Data section

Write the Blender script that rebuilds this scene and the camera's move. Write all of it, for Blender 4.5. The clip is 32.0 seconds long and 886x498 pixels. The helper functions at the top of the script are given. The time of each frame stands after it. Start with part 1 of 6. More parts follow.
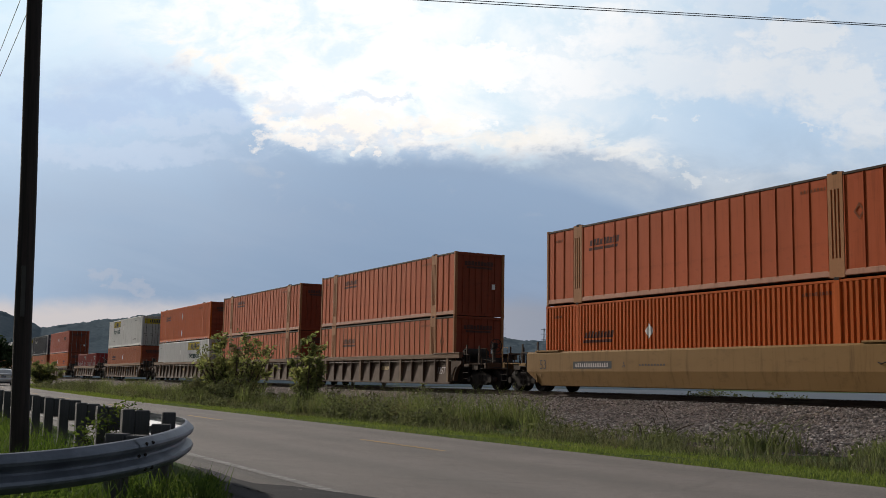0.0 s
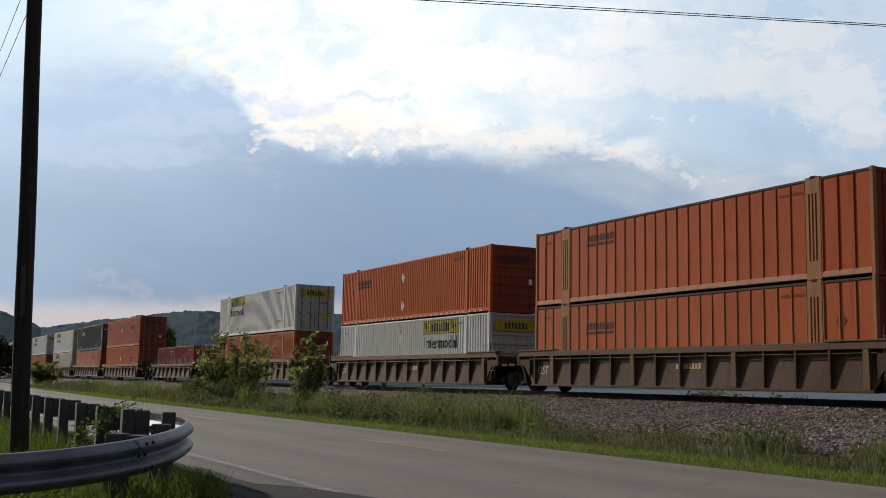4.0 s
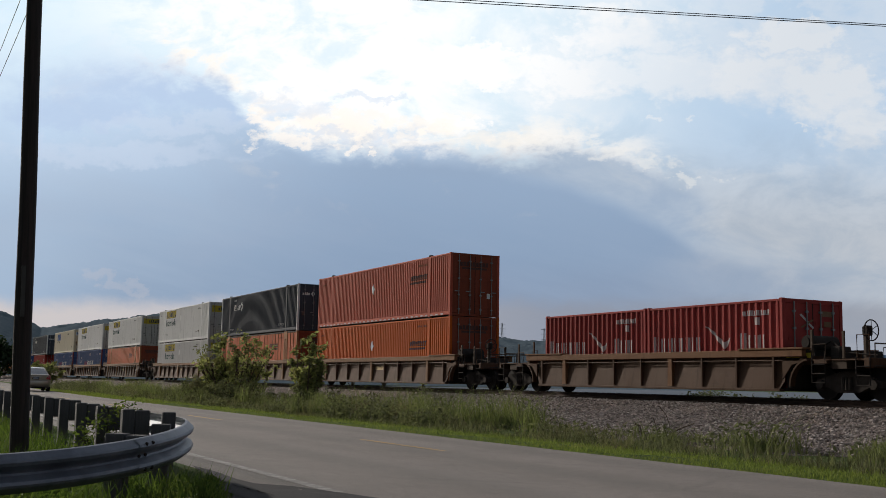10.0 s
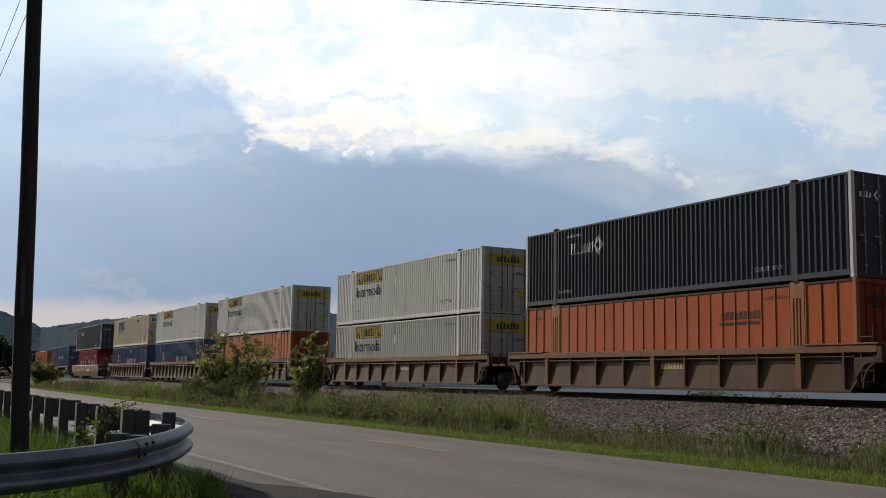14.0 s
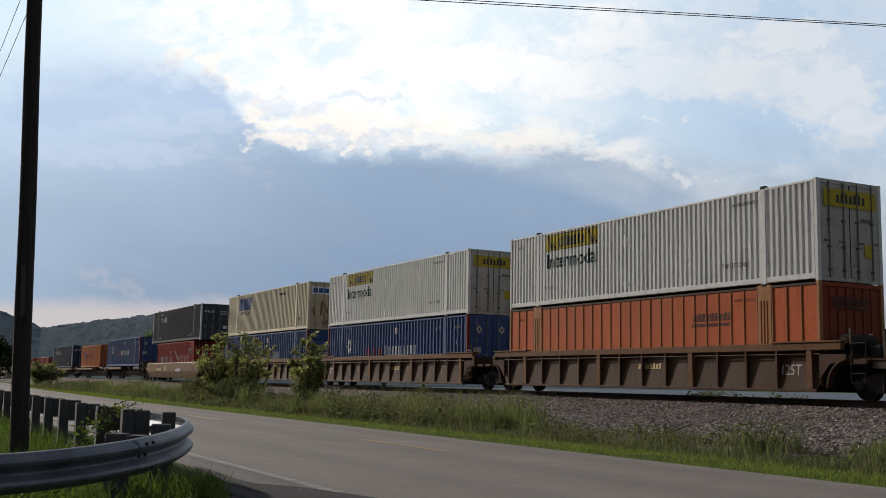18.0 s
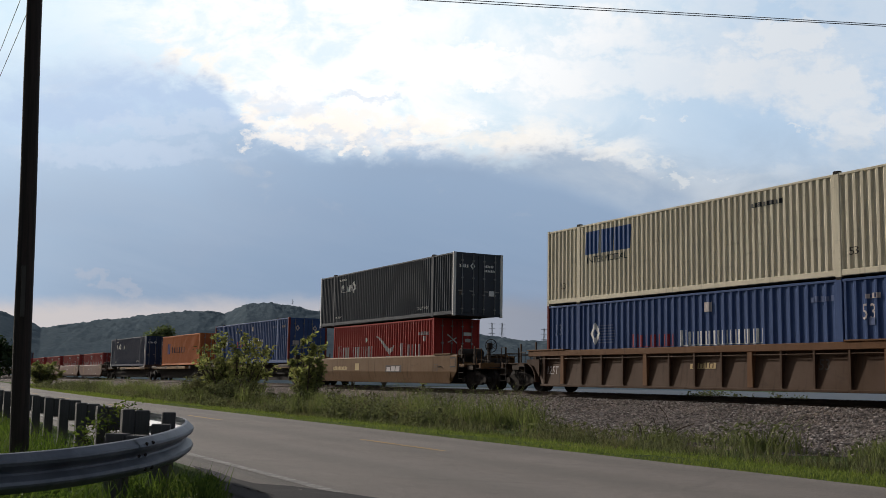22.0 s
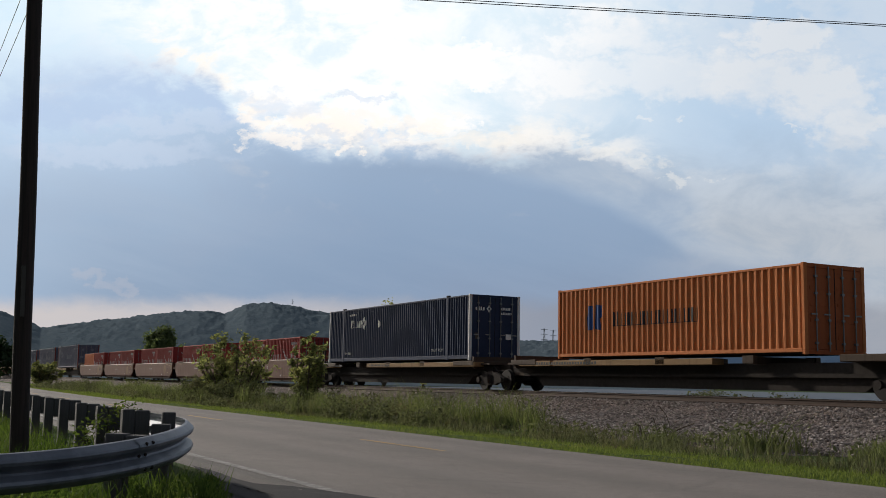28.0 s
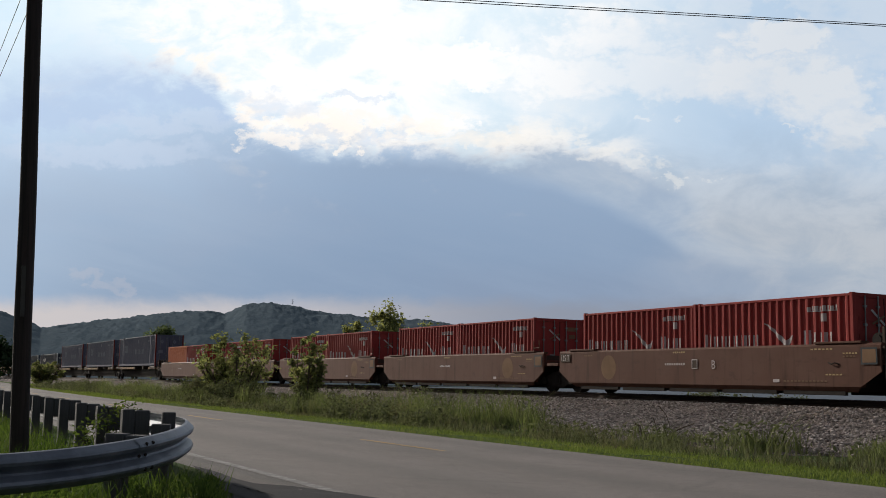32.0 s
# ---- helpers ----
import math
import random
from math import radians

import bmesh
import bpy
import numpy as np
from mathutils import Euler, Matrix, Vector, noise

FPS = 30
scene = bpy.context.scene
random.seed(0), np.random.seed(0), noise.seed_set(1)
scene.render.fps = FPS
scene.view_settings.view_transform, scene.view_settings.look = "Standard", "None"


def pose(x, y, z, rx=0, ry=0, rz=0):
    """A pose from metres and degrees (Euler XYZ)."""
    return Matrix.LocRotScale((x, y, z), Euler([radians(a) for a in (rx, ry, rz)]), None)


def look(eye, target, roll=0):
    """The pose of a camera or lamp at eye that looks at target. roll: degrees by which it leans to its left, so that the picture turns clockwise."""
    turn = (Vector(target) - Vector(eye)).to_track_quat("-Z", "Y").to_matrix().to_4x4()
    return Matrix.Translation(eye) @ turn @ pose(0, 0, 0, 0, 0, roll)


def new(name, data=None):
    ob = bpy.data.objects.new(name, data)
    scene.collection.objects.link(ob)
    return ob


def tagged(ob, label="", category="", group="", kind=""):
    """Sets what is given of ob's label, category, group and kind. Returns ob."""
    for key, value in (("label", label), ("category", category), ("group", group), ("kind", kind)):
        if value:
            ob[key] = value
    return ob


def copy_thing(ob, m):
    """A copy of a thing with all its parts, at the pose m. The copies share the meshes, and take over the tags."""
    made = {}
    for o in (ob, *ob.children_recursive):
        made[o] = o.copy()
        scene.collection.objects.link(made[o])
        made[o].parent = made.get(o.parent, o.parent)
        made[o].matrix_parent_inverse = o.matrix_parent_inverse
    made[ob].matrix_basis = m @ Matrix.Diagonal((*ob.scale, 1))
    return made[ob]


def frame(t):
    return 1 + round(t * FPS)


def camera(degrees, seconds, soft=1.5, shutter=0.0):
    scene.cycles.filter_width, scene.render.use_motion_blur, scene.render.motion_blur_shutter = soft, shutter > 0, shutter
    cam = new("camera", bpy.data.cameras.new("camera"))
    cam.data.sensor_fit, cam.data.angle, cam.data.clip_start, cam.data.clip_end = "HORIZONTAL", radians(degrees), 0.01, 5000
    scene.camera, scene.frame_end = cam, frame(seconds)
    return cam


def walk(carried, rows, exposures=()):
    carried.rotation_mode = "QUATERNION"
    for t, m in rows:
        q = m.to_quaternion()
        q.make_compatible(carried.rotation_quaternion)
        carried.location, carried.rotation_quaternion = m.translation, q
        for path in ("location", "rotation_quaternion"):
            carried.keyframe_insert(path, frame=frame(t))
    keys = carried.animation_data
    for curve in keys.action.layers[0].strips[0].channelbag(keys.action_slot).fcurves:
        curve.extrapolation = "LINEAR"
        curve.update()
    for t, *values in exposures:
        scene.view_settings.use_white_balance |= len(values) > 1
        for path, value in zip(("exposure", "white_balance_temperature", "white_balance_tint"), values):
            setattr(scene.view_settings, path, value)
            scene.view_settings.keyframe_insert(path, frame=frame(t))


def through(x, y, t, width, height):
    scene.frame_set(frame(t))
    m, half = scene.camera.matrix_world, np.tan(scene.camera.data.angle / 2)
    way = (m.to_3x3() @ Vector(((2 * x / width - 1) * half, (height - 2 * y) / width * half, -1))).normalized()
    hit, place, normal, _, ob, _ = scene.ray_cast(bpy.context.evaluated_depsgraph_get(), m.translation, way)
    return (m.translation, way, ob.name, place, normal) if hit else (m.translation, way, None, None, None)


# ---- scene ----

Work instructions
Leave out the pictures and transcribe everything else exactly.

Full solution
Write the Blender script that rebuilds this scene and the camera's move. Write all of it, for Blender 4.5. The clip is 32.0 seconds long and 886x498 pixels. The helper functions at the top of the script are given. The time of each frame stands after it. Start with part 1 of 6. More parts follow.
0.0 s
4.0 s
10.0 s
14.0 s
18.0 s
22.0 s
28.0 s
32.0 s
# ---- helpers ----
import math
import random
from math import radians

import bmesh
import bpy
import numpy as np
from mathutils import Euler, Matrix, Vector, noise

FPS = 30
scene = bpy.context.scene
random.seed(0), np.random.seed(0), noise.seed_set(1)
scene.render.fps = FPS
scene.view_settings.view_transform, scene.view_settings.look = "Standard", "None"


def pose(x, y, z, rx=0, ry=0, rz=0):
    """A pose from metres and degrees (Euler XYZ)."""
    return Matrix.LocRotScale((x, y, z), Euler([radians(a) for a in (rx, ry, rz)]), None)


def look(eye, target, roll=0):
    """The pose of a camera or lamp at eye that looks at target. roll: degrees by which it leans to its left, so that the picture turns clockwise."""
    turn = (Vector(target) - Vector(eye)).to_track_quat("-Z", "Y").to_matrix().to_4x4()
    return Matrix.Translation(eye) @ turn @ pose(0, 0, 0, 0, 0, roll)


def new(name, data=None):
    ob = bpy.data.objects.new(name, data)
    scene.collection.objects.link(ob)
    return ob


def tagged(ob, label="", category="", group="", kind=""):
    """Sets what is given of ob's label, category, group and kind. Returns ob."""
    for key, value in (("label", label), ("category", category), ("group", group), ("kind", kind)):
        if value:
            ob[key] = value
    return ob


def copy_thing(ob, m):
    """A copy of a thing with all its parts, at the pose m. The copies share the meshes, and take over the tags."""
    made = {}
    for o in (ob, *ob.children_recursive):
        made[o] = o.copy()
        scene.collection.objects.link(made[o])
        made[o].parent = made.get(o.parent, o.parent)
        made[o].matrix_parent_inverse = o.matrix_parent_inverse
    made[ob].matrix_basis = m @ Matrix.Diagonal((*ob.scale, 1))
    return made[ob]


def frame(t):
    return 1 + round(t * FPS)


def camera(degrees, seconds, soft=1.5, shutter=0.0):
    scene.cycles.filter_width, scene.render.use_motion_blur, scene.render.motion_blur_shutter = soft, shutter > 0, shutter
    cam = new("camera", bpy.data.cameras.new("camera"))
    cam.data.sensor_fit, cam.data.angle, cam.data.clip_start, cam.data.clip_end = "HORIZONTAL", radians(degrees), 0.01, 5000
    scene.camera, scene.frame_end = cam, frame(seconds)
    return cam


def walk(carried, rows, exposures=()):
    carried.rotation_mode = "QUATERNION"
    for t, m in rows:
        q = m.to_quaternion()
        q.make_compatible(carried.rotation_quaternion)
        carried.location, carried.rotation_quaternion = m.translation, q
        for path in ("location", "rotation_quaternion"):
            carried.keyframe_insert(path, frame=frame(t))
    keys = carried.animation_data
    for curve in keys.action.layers[0].strips[0].channelbag(keys.action_slot).fcurves:
        curve.extrapolation = "LINEAR"
        curve.update()
    for t, *values in exposures:
        scene.view_settings.use_white_balance |= len(values) > 1
        for path, value in zip(("exposure", "white_balance_temperature", "white_balance_tint"), values):
            setattr(scene.view_settings, path, value)
            scene.view_settings.keyframe_insert(path, frame=frame(t))


def through(x, y, t, width, height):
    scene.frame_set(frame(t))
    m, half = scene.camera.matrix_world, np.tan(scene.camera.data.angle / 2)
    way = (m.to_3x3() @ Vector(((2 * x / width - 1) * half, (height - 2 * y) / width * half, -1))).normalized()
    hit, place, normal, _, ob, _ = scene.ray_cast(bpy.context.evaluated_depsgraph_get(), m.translation, way)
    return (m.translation, way, ob.name, place, normal) if hit else (m.translation, way, None, None, None)


# ---- scene ----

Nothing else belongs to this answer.